The proportion of students passing their English language GCSE resits in November increased this academic year, new figures show.
Results published by the Joint Council for Qualifications this morning show 37.5 per cent of English GCSE students who resat the exam in November 2025 in England achieved a pass of grade 4 or above.
This is a 2.6 percentage point increase from November 2024, when 34.9 per cent of English GCSE resitters attained the standard pass.
It also marks a reversal of last year’s 5.4 percentage point drop and surpasses 2019 pre-pandemic levels when the pass rate was 32.3 per cent.
The November 2025 series registered nearly 10 per cent more registrations for English GCSE resits than 2024. A total of 69,973 retook English, rising to 76,601 in November 2025.
It comes months after the government warned, in its recent post-16 white paper, that “too many students are entered into resit exams in the November after their GCSE entry the previous summer, without sufficient additional teaching to enable them to succeed”.

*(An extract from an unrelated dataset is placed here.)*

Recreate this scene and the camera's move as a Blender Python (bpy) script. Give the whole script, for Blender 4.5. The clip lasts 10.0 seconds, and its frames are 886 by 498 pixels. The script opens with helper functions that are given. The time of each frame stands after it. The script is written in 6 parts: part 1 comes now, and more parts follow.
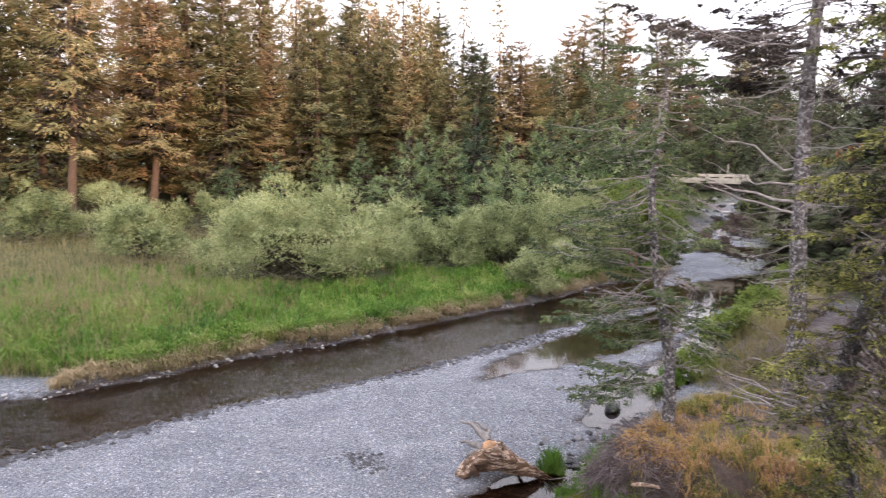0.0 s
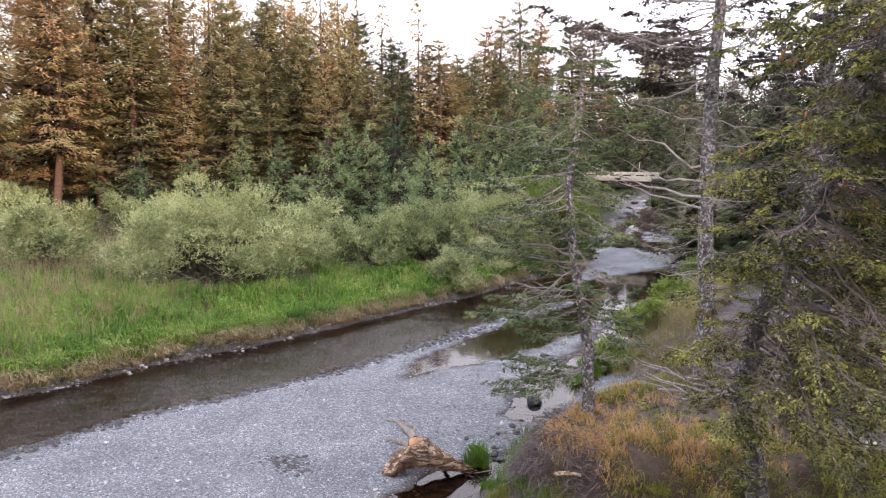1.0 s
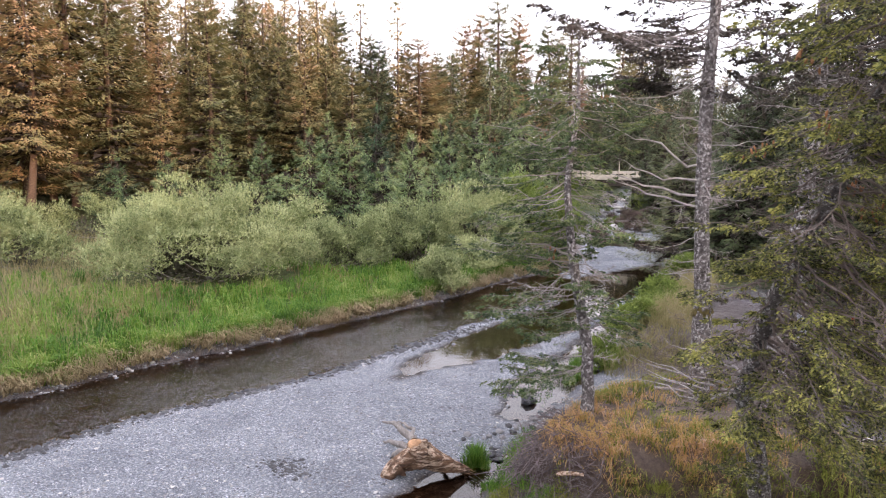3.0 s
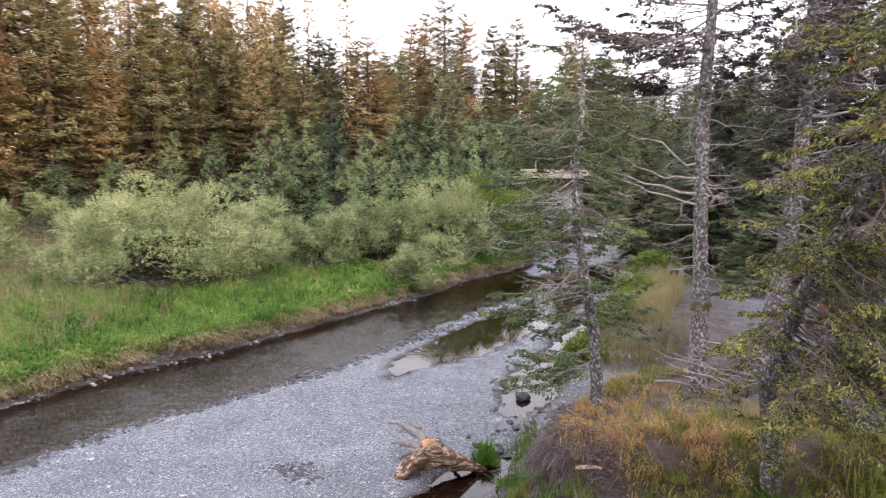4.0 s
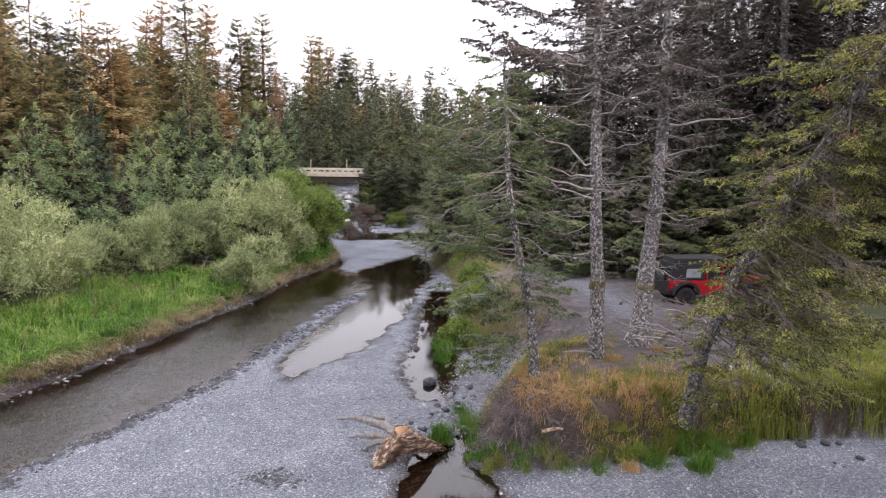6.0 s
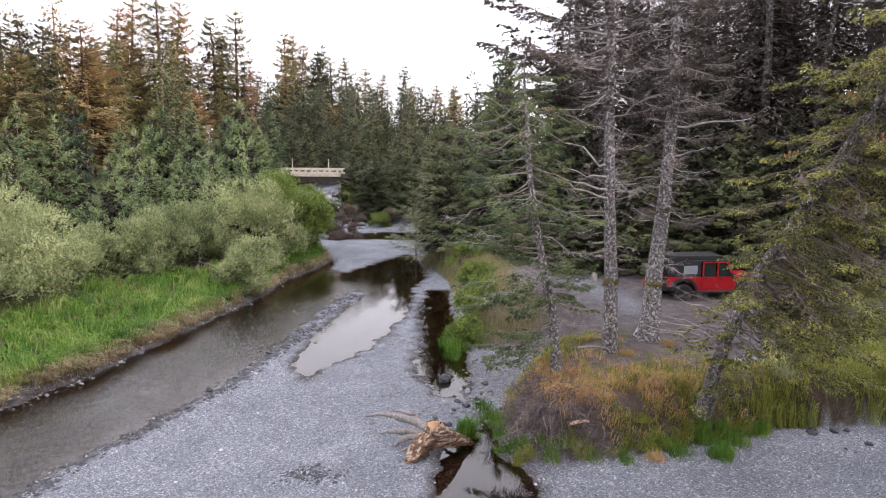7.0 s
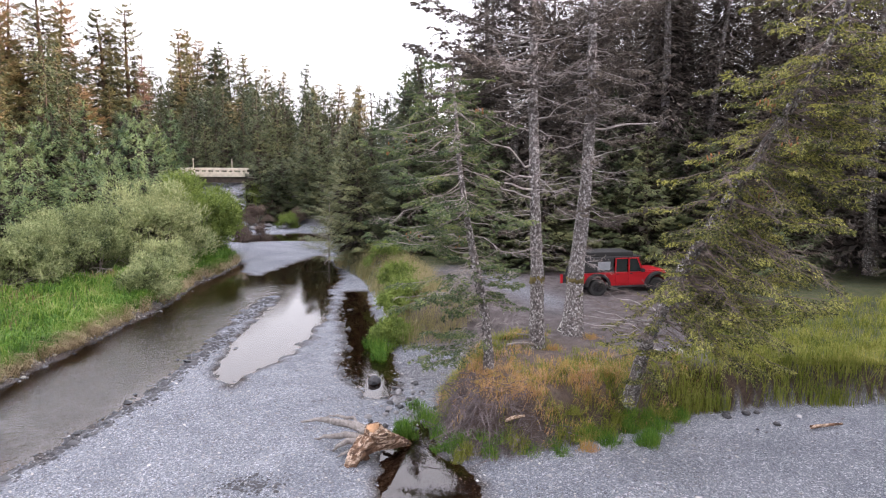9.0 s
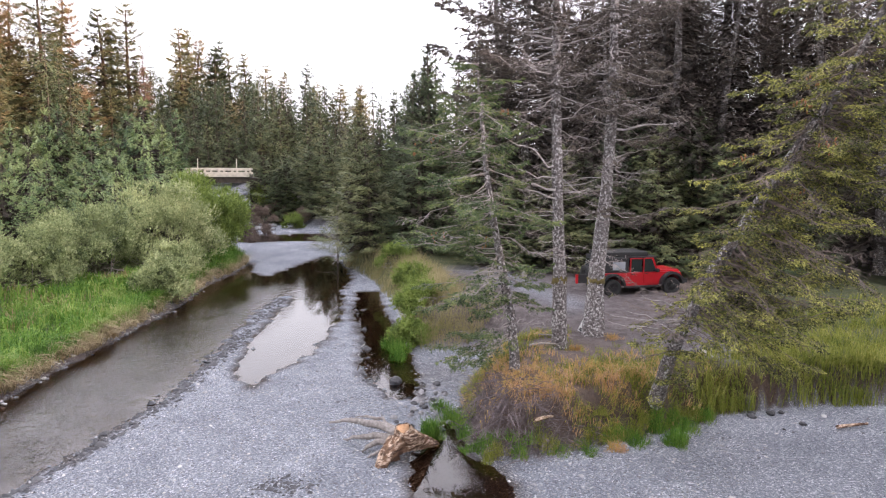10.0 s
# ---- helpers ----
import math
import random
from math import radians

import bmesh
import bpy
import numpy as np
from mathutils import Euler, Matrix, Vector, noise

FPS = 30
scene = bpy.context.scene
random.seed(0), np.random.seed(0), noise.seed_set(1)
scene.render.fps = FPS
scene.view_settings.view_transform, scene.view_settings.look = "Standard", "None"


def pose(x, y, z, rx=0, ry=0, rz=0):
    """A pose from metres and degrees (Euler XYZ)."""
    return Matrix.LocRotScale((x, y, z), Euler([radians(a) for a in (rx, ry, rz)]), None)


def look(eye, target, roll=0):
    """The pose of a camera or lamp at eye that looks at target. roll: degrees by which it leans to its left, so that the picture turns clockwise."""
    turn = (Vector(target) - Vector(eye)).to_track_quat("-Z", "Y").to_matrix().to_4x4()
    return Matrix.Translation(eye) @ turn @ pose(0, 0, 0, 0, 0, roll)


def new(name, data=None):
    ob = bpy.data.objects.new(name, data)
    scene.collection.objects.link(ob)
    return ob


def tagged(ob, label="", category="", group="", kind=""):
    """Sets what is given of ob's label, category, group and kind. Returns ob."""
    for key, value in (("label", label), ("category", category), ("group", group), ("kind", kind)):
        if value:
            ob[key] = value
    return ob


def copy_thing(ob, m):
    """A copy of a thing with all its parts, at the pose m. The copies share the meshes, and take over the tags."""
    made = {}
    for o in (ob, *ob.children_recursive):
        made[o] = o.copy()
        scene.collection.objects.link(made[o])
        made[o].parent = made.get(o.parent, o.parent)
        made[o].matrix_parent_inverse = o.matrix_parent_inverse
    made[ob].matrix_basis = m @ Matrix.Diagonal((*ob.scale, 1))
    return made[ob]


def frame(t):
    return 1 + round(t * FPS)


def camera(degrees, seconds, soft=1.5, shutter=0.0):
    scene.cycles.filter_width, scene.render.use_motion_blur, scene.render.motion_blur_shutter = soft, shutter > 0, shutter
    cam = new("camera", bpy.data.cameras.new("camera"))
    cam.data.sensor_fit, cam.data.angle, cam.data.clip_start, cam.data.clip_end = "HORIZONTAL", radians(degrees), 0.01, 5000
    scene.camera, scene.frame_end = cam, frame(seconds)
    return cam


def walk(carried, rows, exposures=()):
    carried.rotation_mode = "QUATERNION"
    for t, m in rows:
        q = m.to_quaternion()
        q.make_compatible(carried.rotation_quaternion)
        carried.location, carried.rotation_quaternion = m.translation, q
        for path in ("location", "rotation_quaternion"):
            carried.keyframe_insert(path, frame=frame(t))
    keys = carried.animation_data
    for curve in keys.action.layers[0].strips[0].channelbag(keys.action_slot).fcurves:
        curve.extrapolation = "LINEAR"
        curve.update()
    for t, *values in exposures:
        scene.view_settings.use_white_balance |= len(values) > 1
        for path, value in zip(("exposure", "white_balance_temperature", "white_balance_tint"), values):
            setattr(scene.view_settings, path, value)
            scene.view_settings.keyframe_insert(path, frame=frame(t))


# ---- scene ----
cam = camera(64.2, 10.0, soft=1.1, shutter=0.5)
METRES, EYE, TILT, LEAN, TURN = 10.8, 7.26, -7.2, -0.6, 0.0
ROWS = [
    (0.0, 0.0, 0.0, 0.0, 0.0, -0.0, 0.0),
    (0.5, -0.0009, -0.0007, -0.0005, -3.87, -0.05, 0.54),
    (1.0, -0.0038, -0.0037, -0.0025, -6.37, -0.13, 0.87),
    (1.5, -0.0012, -0.0044, -0.001, -7.5, -0.17, 1.02),
    (2.0, 0.0026, -0.0025, -0.0012, -8.0, -0.22, 1.14),
    (2.5, -0.011, 0.0041, -0.0007, -8.05, -0.23, 1.13),
    (4.0, -0.1929, 0.0412, 0.0042, -13.06, -0.47, 1.7),
    (4.5, -0.3081, 0.0617, 0.0099, -21.5, -0.96, 2.74),
    (5.0, -0.4436, 0.0893, 0.016, -23.23, -1.1, 3.05),
    (5.5, -0.564, 0.1192, 0.0176, -29.63, -1.4, 3.55),
    (7.0, -0.8085, 0.1954, 0.0361, -37.16, -1.96, 4.33),
    (7.5, -0.8142, 0.1991, 0.0358, -37.67, -1.97, 4.32),
    (8.0, -0.8261, 0.2076, 0.0369, -41.68, -2.3, 4.64),
    (8.5, -0.8452, 0.2228, 0.0414, -44.14, -2.56, 4.9),
    (9.0, -0.8677, 0.242, 0.0465, -45.12, -2.67, 5.01),
    (9.5, -0.8928, 0.2655, 0.0514, -45.31, -2.7, 5.04),
    (10.0, -0.9194, 0.2925, 0.0548, -45.33, -2.7, 5.04),
]
walk(cam, [(t, pose(0, 0, EYE, TILT, LEAN, TURN) @ pose(METRES * x, METRES * y, METRES * z, 90 + pitch, roll, yaw)) for t, x, y, z, yaw, pitch, roll in ROWS], exposures=[(0.0, -0.16, 6750, 19.0), (1.5, -0.16, 6750, 19.0), (2.5, -0.09, 6750, 19.0), (4.0, -0.10, 6750, 19.0), (5.5, -0.27, 6750, 19.0), (7.0, -0.25, 6750, 19.0), (8.5, -0.09, 6750, 19.0), (9.2, 0.0, 6750, 19.0), (10.0, 0.0, 6750, 19.0)])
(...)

Pass rates for resits taken in the summer exam period sit much lower than the November series. For GCSE English, 20.9 per cent of 175,118 post-16 students achieved a grade 4 pass in summer 2025.
The government mandates students who have not achieved a grade 4 pass in English and/or maths GCSE by age 16 study towards these qualifications as a condition of their post-16 places being funded. Most end up resitting the exams.
Women retaking English GCSE had a higher pass rate than male students. A total of 40 per cent female students overall achieved a grade 4 or above, an improvement from the 36.1 per cent that passed last November.
Male students had a pass rate of 35.5 per cent, a nudge higher than the 34 per cent that passed last year.
Meanwhile, the proportion of students passing maths GCSE resits dropped marginally by one percentage point to 23.2 per cent from last year.
The rate remains behind pre-pandemic levels, when the pass rate was 26.4 per cent in 2019.
The November series also registered 4.6 per cent more entrants, to, 72,321 retook maths GCSE up from 69,139 in November 2024.
Male students did better than females in maths resits but performed poorer than the year prior.
The results showed 23.8 per cent of males secured a pass, higher than the 22.8 per cent pass rate among females. However in 2024, 25.7 per cent of male students achieved a grade 4 or above. Women performed similarly last year, with 22.9 per cent scoring a pass in maths GCSE.
A breakdown of age groups published alongside the overall results also found younger learners did better than all other students in English.
Figures show 41 per cent of 17-year-olds passed their English resit exam, whereas 19-year-olds had the lowest pass rates this year with just 29.6 per cent scoring a grade 4 or above.
In maths resits, the 20 and over age cohort had the highest pass rate of 28.2 per cent, compared with 26.1 per cent of 17-year-olds passing and 17.2 per cent of 19-year-olds gaining a pass.
However, students aged 20 and over saw their performance in maths dip. In 2024, 34.1 per cent of the age cohort achieved a pass, representing a 5.9 percentage point fall in 2025.